Red Flags to Watch Out for When Hiring a Tax Prep Company

 

Red Flags to Watch Out for When Hiring a Tax Prep Company

Hiring a tax preparation company can be a smart move, especially if your finances are complex or you're short on time. However, not all tax preparers are equal. While many offer reliable and professional services, others may engage in unethical practices, lack necessary credentials, or leave you vulnerable to audits and penalties. To protect your finances and peace of mind, it’s essential to know the red flags to watch out for before trusting someone with your tax return.

1. Lack of Credentials or Clear Qualifications  

A reputable tax preparer should have clear qualifications, such as being a Certified Public Accountant (CPA), Enrolled Agent (EA), or having completed the IRS Annual Filing Season Program. If a tax prep company avoids showing their credentials or refuses to discuss their qualifications, this is a major warning sign. Never assume someone is qualified simply because they run a tax business.

2. Promises of Huge Refunds Without Review  

Be cautious of companies that guarantee big refunds without even reviewing your financial documents. Tax refunds are based on your actual income, deductions, and credits—not promises. Some unethical preparers inflate numbers to get larger refunds and lure more clients, putting you at risk of audits and potential legal consequences. The best tax preparation company will always review your records thoroughly and stay within legal boundaries.

3. No Signed Agreement or Written Estimate  

Legitimate tax prep companies provide a written agreement outlining the services, fees, and scope of work. If a company does not offer this or pressures you to sign vague paperwork, it’s a red flag. You should also receive a clear estimate of the total cost before work begins. Ambiguous pricing can lead to surprise fees or even financial scams.

4. Asking You to Sign a Blank Return  

Never sign a blank tax return. This unethical request gives the preparer freedom to input false or inflated numbers without your knowledge. You are legally responsible for the content of your tax return—even if you didn’t prepare it—so signing a blank form could make you liable for fraud or mistakes.

5. Refusing to Provide a Copy of Your Return  

After filing your taxes, you should always receive a complete copy of your return for your records. If a tax prep company refuses or delays giving you one, it’s a serious warning sign.
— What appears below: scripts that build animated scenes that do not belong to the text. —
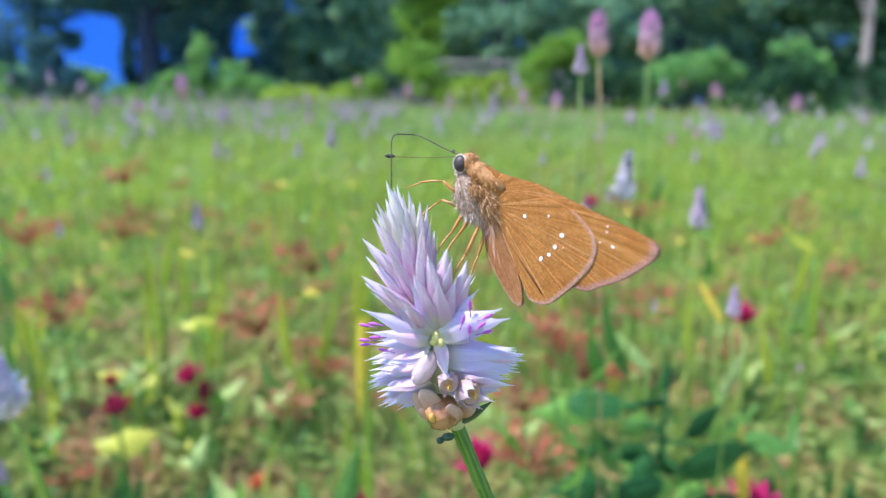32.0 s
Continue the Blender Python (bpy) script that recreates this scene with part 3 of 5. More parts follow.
def crown_mesh(name, clumps, n, size, mat, rng, boughs=()):
    """The leaves of a crown: ragged sprays round each clump, with looser leaves on its hanging boughs."""
    sprays = []
    for c in clumps:
        for _ in range(7):
            d = rng.normal(size=3)
            d /= np.linalg.norm(d)
            k = rng.uniform(0.18, 0.42)
            sprays.append((*(np.array(c[:3]) + d * np.array(c[3:6]) * rng.uniform(0.8, 1.15)), c[3] * k, c[4] * k, c[5] * k * rng.uniform(0.6, 1.3)))
    clumps = list(clumps) + sprays
    V = [leaf_cloud(clumps, n, size, rng)] + [leaf_cloud([b], 420, 0.12, rng) for b in boughs]
    V = np.concatenate(V)
    return quads(name, V, np.arange(len(V)).reshape(-1, 4), mat)


def limbs(base, height, r, rng, n=7):
    pieces = []
    b = Vector(base)
    top = b + Vector((rng.uniform(-0.3, 0.3), 0, height))
    pts = bezier(b, b + Vector((0.1, 0, height * 0.35)), top - Vector((0.2, 0, height * 0.3)), top, 9)
    pieces.append(tube(pts, [r * (1.25 - 0.9 * i / 8) for i in range(9)], 10))
    for k in range(n):
        s = pts[3 + k % 6]
        e = s + Vector((rng.uniform(-1, 1) * height * 0.4, rng.uniform(-1, 1) * height * 0.2, rng.uniform(0.1, 0.4) * height))
        q = bezier(s, s.lerp(e, 0.3) + Vector((0, 0, 0.1)), s.lerp(e, 0.7) + Vector((0, 0, 0.2)), e, 6)
        pieces.append(tube(q, [r * (0.42 - 0.07 * i) for i in range(6)], 7))
    return joined(pieces)


def tree(at, height, r, clumps, n, size, mat, label, seed, boughs=(), bark=None):
    rng = np.random.default_rng(seed)
    t = thing("tree", at, label, "tree", "trees behind the meadow")
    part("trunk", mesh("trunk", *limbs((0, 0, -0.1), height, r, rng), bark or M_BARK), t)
    part("crown", crown_mesh("crown", clumps, n, size, mat, rng, boughs), t)


def bush(at, clumps, n, size, mat, label, seed):
    rng = np.random.default_rng(seed)
    t = thing("bush", at, label, "bush", "bushes at the meadow's edge")
    pieces = []
    for k in range(5):
        e = Vector((rng.uniform(-0.4, 0.4), rng.uniform(-0.3, 0.3), clumps[0][2]))
        pieces.append(tube(bezier(Vector((0, 0, -0.05)), e * 0.3, e * 0.7 + Vector((0, 0, 0.1)), e, 5), [0.04, 0.035, 0.03, 0.02, 0.01], 6))
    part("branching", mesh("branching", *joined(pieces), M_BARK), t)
    part("foliage", crown_mesh("foliage", clumps, n, size, mat, rng), t)
    return t


OLD_TREE = [(-2.2, 0.2, 3.3, 1.6, 0.9, 0.38), (0.9, 0.3, 3.5, 2.2, 1.4, 0.55), (1.1, 0.2, 1.7, 0.5, 0.5, 0.8), (3.0, 0.3, 1.1, 0.5, 0.5, 0.45), (2.0, 0.2, 3.0, 0.7, 0.6, 0.5), (-0.72, 0.1, 1.3, 0.22, 0.4, 0.75), (-0.6, 0.1, 2.6, 0.26, 0.4, 0.7), (0.62, 0.1, 2.4, 0.3, 0.4, 0.9), (1.4, 0.2, 2.5, 0.85, 0.7, 0.8), (1.35, 0.1, 1.0, 0.6, 0.6, 0.6),
            (0, 0.5, 6.0, 3.4, 2.0, 1.1), (2.6, 0.4, 3.35, 0.7, 0.8, 0.45), (3.95, 0.3, 2.2, 0.52, 0.6, 1.3), (0.1, 0.2, 0.7, 0.6, 0.5, 0.7)]
tree((-8.4, 25, 0), 6.5, 0.36, OLD_TREE, 36000, 0.12, M_NAVY, "broad old tree, its trunk and drooping boughs coloured as in blue shade", 1,
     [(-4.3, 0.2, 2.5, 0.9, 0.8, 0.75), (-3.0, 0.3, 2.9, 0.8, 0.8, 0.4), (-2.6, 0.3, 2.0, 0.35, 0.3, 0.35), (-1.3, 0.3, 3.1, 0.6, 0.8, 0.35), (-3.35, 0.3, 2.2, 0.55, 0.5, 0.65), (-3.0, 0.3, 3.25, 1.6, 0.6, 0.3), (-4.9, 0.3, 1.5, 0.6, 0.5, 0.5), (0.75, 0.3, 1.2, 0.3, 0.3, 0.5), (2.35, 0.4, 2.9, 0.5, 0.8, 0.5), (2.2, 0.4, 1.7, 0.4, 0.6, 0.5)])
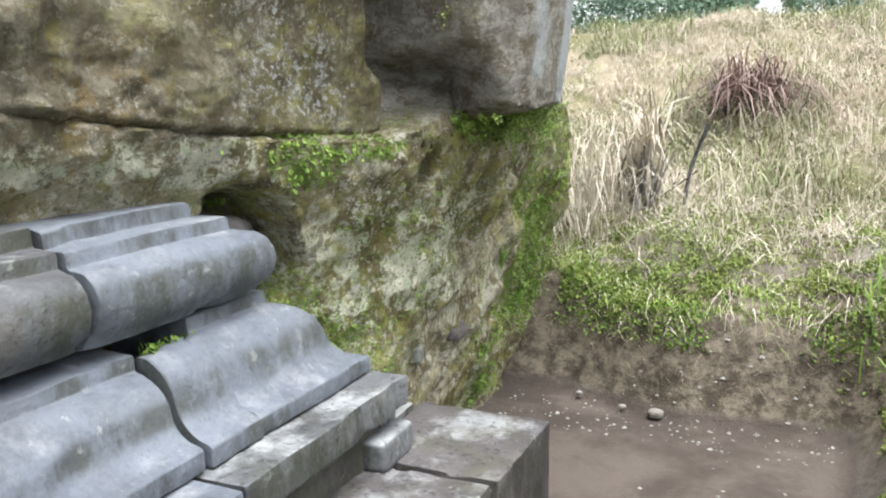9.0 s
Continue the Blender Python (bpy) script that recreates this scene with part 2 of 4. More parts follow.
    c = m.mix(m.math("MULTIPLY", both(m.ramp(m.noise(3.0, 7, 0.76, shift=37), 0.55, 0.62), rock), 0.6), c, (0.235, 0.165, 0.065))
    # pale green crust
    green = m.math("ADD", m.math("ADD", zone(7.22, 7.95, 0.78, 1.16), zone(6.35, 7.06, 1.315, 1.40, 0.04)), m.math("MULTIPLY", zone(7.9, 8.6, 0.5, 0.85), 0.5))
    green = m.math("ADD", green, m.math("ADD", m.math("MULTIPLY", under, 0.14), 0.06))
    crust = m.math("MULTIPLY", m.ramp(m.noise(6.5, 9, 0.8, 0.12, shift=41), 0.48, 0.53), green, True)
    c = m.mix(m.math("MULTIPLY", crust, 0.85), c, m.mix(m.ramp(m.noise(17, 6, 0.75, shift=43), 0.42, 0.58), (0.58, 0.63, 0.46), (0.82, 0.80, 0.66)))
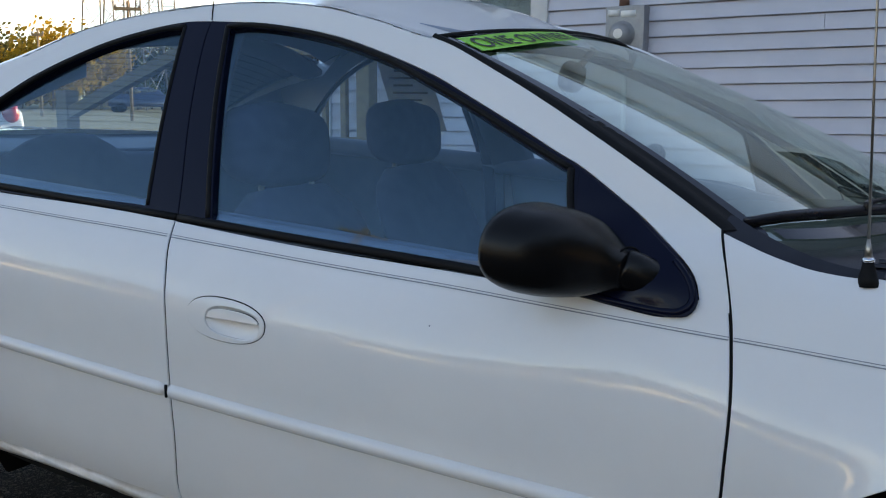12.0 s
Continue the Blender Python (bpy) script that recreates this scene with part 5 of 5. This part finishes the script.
rng = random.Random(4)
z, k = 0.083 - 0.1122, 0
while z < WALL_TOP - 0.11:
    cuts = [WALL_LEFT] + [c for c in (rng.uniform(-1.0, 0.6), rng.uniform(2.6, 4.4), rng.uniform(6.5, 8.5))] + [WALL_RIGHT]
    if k % 2:
        cuts[1] = -0.15
    for a, b in zip(cuts[:-1], cuts[1:]):
        runs = [(a, b)]
        if WIN[2] - 0.12 < z < WIN[3] + 0.02:
            runs = [(a, min(b, WIN[0] - 0.11)), (max(a, WIN[1] + 0.11), b)]
        for x0, x1 in runs:
            if x1 - x0 > 0.02:
                clapboard(x0 + 0.0012, x1 - 0.0012, z)
    z += 0.1122
    k += 1
bm = bmesh.new()
for lo, hi in (((WALL_LEFT - 0.06, WALL_Y - 0.03, -0.03), (WALL_LEFT + 0.06, WALL_Y + 0.05, WALL_TOP)),):
    box(bm, lo, hi, 0.004)
thing("trim", bm, TRIM_WHITE, "white corner board of the house", "trim", kind="structure")
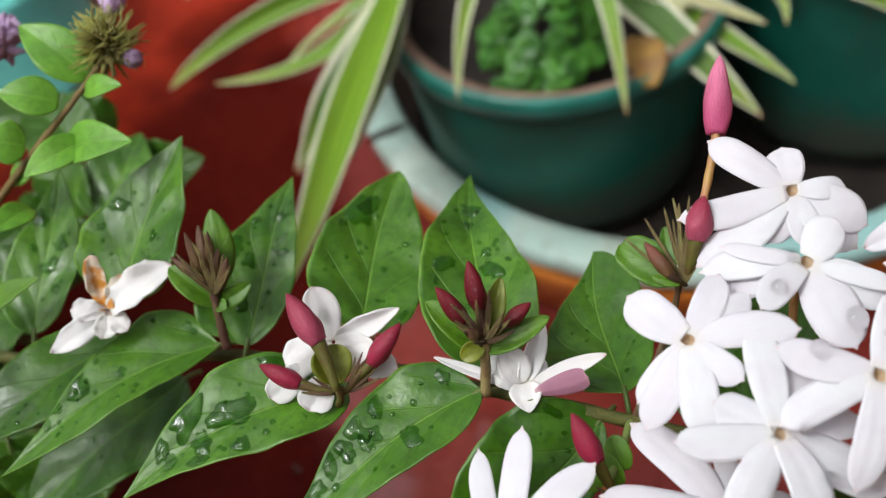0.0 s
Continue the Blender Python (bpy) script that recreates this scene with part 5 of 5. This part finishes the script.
bract((0.0365, -0.3978, 0.2883), (0.0411, -0.3916, 0.2913), 1.6, (-0.31, -0.62, 0.72), STEMS["calyx_brown"], (0.4, 0.95), 0.022, -0.5, 0.3, 0.0)
bract((0.0351, -0.4012, 0.2874), (0.0519, -0.3960, 0.2918), 3.9, (-0.33, -0.61, 0.72), YOUNG, (0.6, 0.6), 0.06, 0.3, 0.0, 0.0)
bract((0.0296, -0.4057, 0.2810), (0.0266, -0.4000, 0.2858), 1.8, (-0.28, -0.60, 0.75), DIM, (0.6, 0.6), 0.06, 0.3, 0.0, 0.0)
bract((0.0296, -0.4076, 0.2807), (0.0328, -0.4065, 0.2816), 2.4, (-0.29, -0.58, 0.76), OLIVE, (0.6, 0.5), 0.06, 0.3, 0.0, 0.0)
stem([(0.0364, -0.3987, 0.2869), (0.0305, -0.4043, 0.2795), (0.0249, -0.4110, 0.2686)], 0.0013, 0.0012, 'twig2', 'stalk')
# green calyx behind the far flower
bract((0.0107, -0.3886, 0.2879), (0.0097, -0.3815, 0.2967), 3.8, (-0.25, -0.64, 0.73), OLIVE, (0.6, 0.6), 0.06, 0.4, 0.0, 0.0)
bract((0.0107, -0.3886, 0.2879), (0.0139, -0.3808, 0.2974), 4.3, (-0.26, -0.64, 0.72), OLIVE, (0.6, 0.6), 0.06, 0.4, 0.0, 0.0)
bract((0.0107, -0.3886, 0.2879), (0.0174, -0.3826, 0.2959), 4.0, (-0.26, -0.64, 0.72), OLIVE, (0.6, 0.6), 0.06, 0.4, 0.0, 0.0)
bract((0.0107, -0.3886, 0.2879), (0.0072, -0.3843, 0.2942), 3.0, (-0.25, -0.64, 0.73), YOUNG, (0.6, 0.6), 0.06, 0.4, 0.0, 0.0)
bract((0.0107, -0.3886, 0.2879), (0.0176, -0.3864, 0.2926), 3.5, (-0.26, -0.63, 0.73), YOUNG, (0.6, 0.6), 0.06, 0.4, 0.0, 0.0)
# stipules on the bare stalk
bract((0.0047, -0.3943, 0.2851), (0.0011, -0.3947, 0.2861), 1.9, (-0.21, -0.62, 0.75), OLIVE, (0.6, 0.7), 0.06, 0.4, 0.0, 0.0)
bract((0.0047, -0.3943, 0.2851), (0.0078, -0.3948, 0.2860), 1.9, (-0.22, -0.62, 0.75), OLIVE, (0.6, 0.7), 0.06, 0.4, 0.0, 0.0)
bract((0.0047, -0.3943, 0.2851), (0.0060, -0.3934, 0.2872), 1.5, (-0.22, -0.62, 0.75), OLIVE, (0.6, 0.7), 0.06, 0.4, 0.0, 0.0)
# flower seen from its side
head = faded((0.0096, -0.3598, 0.3112), (0.08, 0.12, 0.99), PETAL)
fade((0.0095, -0.3601, 0.3108), (-0.0100, -0.3666, 0.3088), 6.4, (-0.07, -0.48, 0.87), PETAL, (0.8, 0.6), 0.08, 0.15, 0.2, 0.0)
fade((0.0104, -0.3587, 0.3108), (0.0106, -0.3522, 0.3138), 5.4, (-0.21, -0.48, 0.85), PETAL, (0.7, 0.35), 0.08, 0.3, 0.3, 0.0)
fade((0.0101, -0.3613, 0.3125), (0.0018, -0.3614, 0.3148), 4.3, (-0.18, -0.39, 0.90), PETAL, (0.6, 0.45), 0.15, -0.4, 0.5, 0.0)
fade((0.0111, -0.3592, 0.3104), (0.0346, -0.3565, 0.3132), 5.4, (-0.25, -0.47, 0.85), PETAL, (0.5, 1.3), 0.06, 0.2, 0.3, 0.0)
fade((0.0108, -0.3608, 0.3116), (0.0254, -0.3601, 0.3126), 6.4, (-0.17, -0.22, 0.96), PETAL, (0.6, 0.6), 0.1, 0.25, 0.3, 0.0)
fade((0.0100, -0.3617, 0.3121), (0.0166, -0.3628, 0.3126), 4.3, (-0.18, -0.30, 0.94), PETAL, (0.6, 0.5), 0.1, 0.2, 0.3, 0.0)
dry_twig([(-0.1055, -0.2971, 0.0045), (-0.0824, -0.2663, 0.0045), (-0.0682, -0.2425, 0.0045)], 0.0012, 0.0009)
dry_twig([(-0.1051, -0.2949, 0.0067), (-0.0649, -0.2840, 0.0067), (-0.0288, -0.2813, 0.0067)], 0.0009, 0.0007)
dry_twig([(-0.0709, -0.2466, 0.0089), (-0.0530, -0.2731, 0.0089), (-0.0346, -0.2864, 0.0089)], 0.0013, 0.0010)
dry_twig([(-0.0358, -0.2836, 0.0045), (-0.0221, -0.2809, 0.0045), (-0.0054, -0.2676, 0.0045), (0.0060, -0.2564, 0.0045)], 0.0016, 0.0012)
dry_twig([(-0.0296, -0.2873, 0.0067), (-0.0114, -0.2807, 0.0067), (0.0087, -0.2797, 0.0067), (0.0275, -0.2721, 0.0067), (0.0454, -0.2635, 0.0067)], 0.0010, 0.0007)
dry_twig([(0.0015, -0.2667, 0.0089), (0.0109, -0.2820, 0.0089), (0.0225, -0.2972, 0.0089), (0.0363, -0.3174, 0.0089)], 0.0009, 0.0007)
dry_twig([(0.0089, -0.2790, 0.0045), (0.0268, -0.3027, 0.0045), (0.0406, -0.3167, 0.0045)], 0.0013, 0.0010)
dry_twig([(-0.0362, -0.2879, 0.0067), (-0.0203, -0.2873, 0.0067), (0.0072, -0.2808, 0.0067)], 0.0012, 0.0009)
dry_twig([(-0.0042, -0.2768, 0.0089), (0.0028, -0.2668, 0.0089), (0.0065, -0.2561, 0.0089)], 0.0009, 0.0006)
dry_twig([(0.0274, -0.2998, 0.0045), (0.0361, -0.2828, 0.0045), (0.0571, -0.2604, 0.0045), (0.0676, -0.2386, 0.0045)], 0.0006, 0.0004)
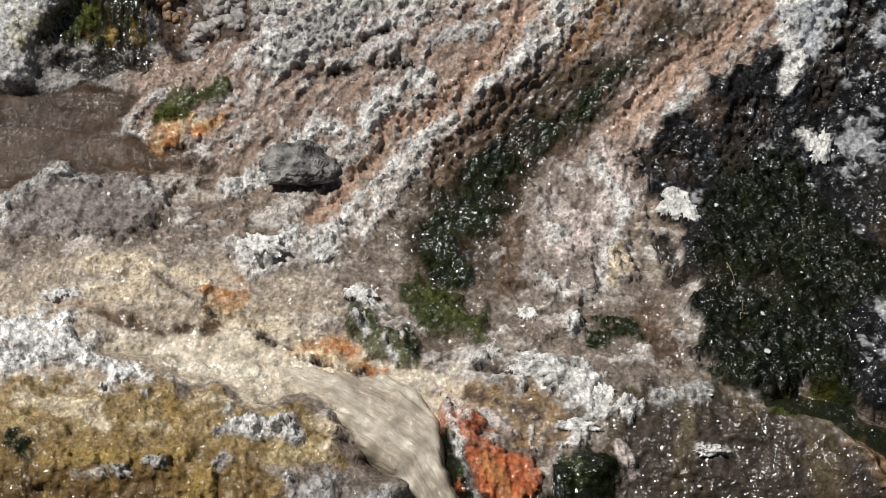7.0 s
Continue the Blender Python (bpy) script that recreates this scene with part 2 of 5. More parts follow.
REGION["gully_run"] = [(-0.41, 3.92), (-0.42, 4.21), (-0.55, 4.32), (-0.63, 4.47), (-0.61, 4.63), (-0.63, 4.75), (-0.68, 4.87), (-0.72, 5.00), (-0.65, 5.04), (-0.58, 5.00), (-0.55, 4.87), (-0.47, 4.73), (-0.44, 4.61), (-0.40, 4.48), (-0.34, 4.30), (-0.36, 4.16), (-0.37, 3.85)]
REGION["hump"] = [(-0.41, 3.63), (-0.22, 3.16), (0.32, 2.82), (0.73, 2.88), (0.72, 3.53), (0.56, 4.01), (0.41, 4.16), (0.04, 4.21), (-0.31, 4.26), (-0.36, 4.13)]
REGION["porous"] = [(-0.06, 3.86), (0.16, 3.73), (0.43, 3.80), (0.58, 3.73), (0.42, 4.13), (0.18, 4.13), (-0.03, 4.16), (-0.10, 4.08)]
REGION["pool"] = [(0.07, 2.79), (0.60, 2.73), (1.16, 2.73), (1.69, 2.88), (2.17, 3.10), (2.02, 3.73), (1.54, 3.63), (1.25, 3.73), (0.98, 3.73), (0.90, 3.32), (0.74, 2.99), (0.32, 2.93)]
REGION["pool_arm"] = [(0.98, 3.73), (1.27, 3.73), (1.07, 3.96), (0.76, 4.01), (0.54, 4.06), (0.47, 4.01), (0.67, 3.86)]
REGION["streak_a"] = [(1.08, 3.73), (0.97, 3.96), (0.68, 4.13), (0.48, 4.24), (0.36, 4.39), (0.36, 4.58), (0.15, 4.68), (-0.01, 4.73), (-0.10, 4.85), (-0.14, 5.02), (-0.01, 5.04), (0.15, 5.00), (0.36, 4.83), (0.42, 4.68), (0.62, 4.46), (0.65, 4.36), (0.67, 4.34), (0.95, 4.01)]
REGION["streak_b"] = [(0.40, 5.06), (0.21, 5.14), (0.08, 5.28), (-0.01, 5.35), (-0.23, 5.44), (-0.46, 5.46), (-0.63, 5.41), (-0.68, 5.32), (-0.55, 5.16), (-0.46, 5.09), (-0.23, 5.04), (-0.01, 5.02), (0.12, 5.12)]
REGION["streak_c"] = [(0.78, 5.03), (0.62, 5.05), (0.48, 5.24), (0.30, 5.43), (0.12, 5.61), (-0.02, 5.74), (-0.23, 5.88), (-0.45, 6.12), (-0.40, 6.30), (-0.36, 6.20), (-0.19, 6.03), (0.03, 5.83), (0.16, 5.68), (0.38, 5.47), (0.56, 5.34), (0.75, 5.15)]
REGION["streak_d"] = [(0.92, 4.52), (0.71, 4.59), (0.67, 4.88), (0.74, 4.98), (0.84, 4.76), (0.98, 4.69)]
REGION["streak_e"] = [(1.67, 3.63), (1.41, 3.96), (1.22, 4.16), (0.99, 4.32), (0.84, 4.50), (1.08, 4.44), (1.28, 4.26), (1.50, 4.11), (1.88, 3.96), (1.94, 3.73)]
REGION["streak_f"] = [(-0.54, 5.87), (-0.80, 5.94), (-0.71, 5.85), (-0.54, 5.71), (-0.37, 5.74), (-0.23, 5.65), (-0.01, 5.49), (0.10, 5.52), (-0.15, 5.74), (-0.37, 5.85)]
REGION["streak_g"] = [(1.57, 4.95), (1.42, 5.13), (1.37, 5.30), (1.47, 5.46), (1.60, 5.40), (1.65, 5.07)]
REGION["streak_h"] = [(1.46, 4.70), (1.38, 4.45), (1.50, 4.32), (1.61, 4.48), (1.69, 4.58), (1.54, 4.78), (1.46, 4.97)]
REGION["ochre_a"] = [(0.65, 4.36), (0.68, 4.64), (0.67, 4.88), (0.58, 5.05), (0.44, 5.12), (0.34, 5.29), (0.21, 5.45), (0.03, 5.58), (-0.15, 5.72), (-0.32, 5.85), (-0.53, 6.10), (-0.40, 6.12), (-0.19, 5.93), (0.07, 5.72), (0.25, 5.47), (0.43, 5.29), (0.57, 5.15), (0.80, 5.05), (0.94, 4.86), (1.35, 4.82), (1.26, 4.47), (1.04, 4.32)]
REGION["ochre_b"] = [(1.76, 4.48), (1.59, 4.65), (1.53, 4.85), (1.41, 5.06), (1.24, 5.23), (1.07, 5.39), (0.87, 5.50), (0.69, 5.66), (0.75, 5.75), (0.99, 5.60), (1.20, 5.41), (1.39, 5.23), (1.52, 4.97), (1.63, 4.78)]
REGION["ochre_c"] = [(0.37, 4.13), (0.04, 4.32), (-0.19, 4.42), (-0.33, 4.54), (-0.23, 4.72), (-0.00, 4.55), (0.23, 4.46), (0.51, 4.21), (0.75, 4.11), (1.12, 3.96), (0.98, 4.16), (0.62, 4.26)]
REGION["ochre_d"] = [(1.85, 4.11), (1.64, 4.16), (1.44, 4.32), (1.07, 4.50), (0.77, 4.62), (1.79, 4.62)]
REGION["dark_bank"] = [(0.99, 5.19), (0.83, 5.35), (0.65, 5.47), (0.45, 5.51), (0.25, 5.65), (0.09, 5.78), (-0.02, 5.97), (-0.10, 6.17), (-0.06, 6.34), (0.02, 6.52), (0.12, 6.44), (0.21, 6.27), (0.30, 6.08), (0.42, 5.88), (0.60, 5.74), (0.69, 5.58), (0.87, 5.45), (1.10, 5.33)]
REGION["dark_right"] = [(1.84, 4.48), (1.67, 4.83), (1.43, 5.30), (1.27, 5.42), (1.15, 5.53), (0.97, 5.62), (0.83, 5.75), (0.80, 5.89), (0.87, 6.09), (0.94, 6.44), (0.95, 6.71), (1.09, 6.88), (1.28, 6.87), (1.48, 6.92), (1.63, 7.03), (1.86, 7.17), (2.69, 7.37), (2.93, 6.04), (2.37, 4.83)]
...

This could indicate they are hiding errors, overcharging, or even filing false returns in your name.

6. Charging Fees Based on Refund Amount  

A professional tax preparer typically charges a flat fee or hourly rate based on the complexity of your return. Be wary of those who charge a percentage of your refund—they may have an incentive to falsely boost your refund amount through questionable methods. This type of fee structure is not only unethical but can also signal possible fraud.

7. No PTIN (Preparer Tax Identification Number)  

Anyone who prepares or assists in preparing federal tax returns for compensation must have a PTIN issued by the IRS. If the person or company doesn’t provide one or refuses to sign your return, avoid them. A preparer who won’t sign your return is not taking responsibility for their work.

Conclusion  

Hiring a tax preparation company should give you peace of mind, not additional stress. Always verify credentials, request clear documentation, and trust your instincts. If something seems too good to be true—or feels off—it probably is. Taking time to carefully vet a preparer helps ensure you're working with a trustworthy professional who keeps your finances and compliance a top priority.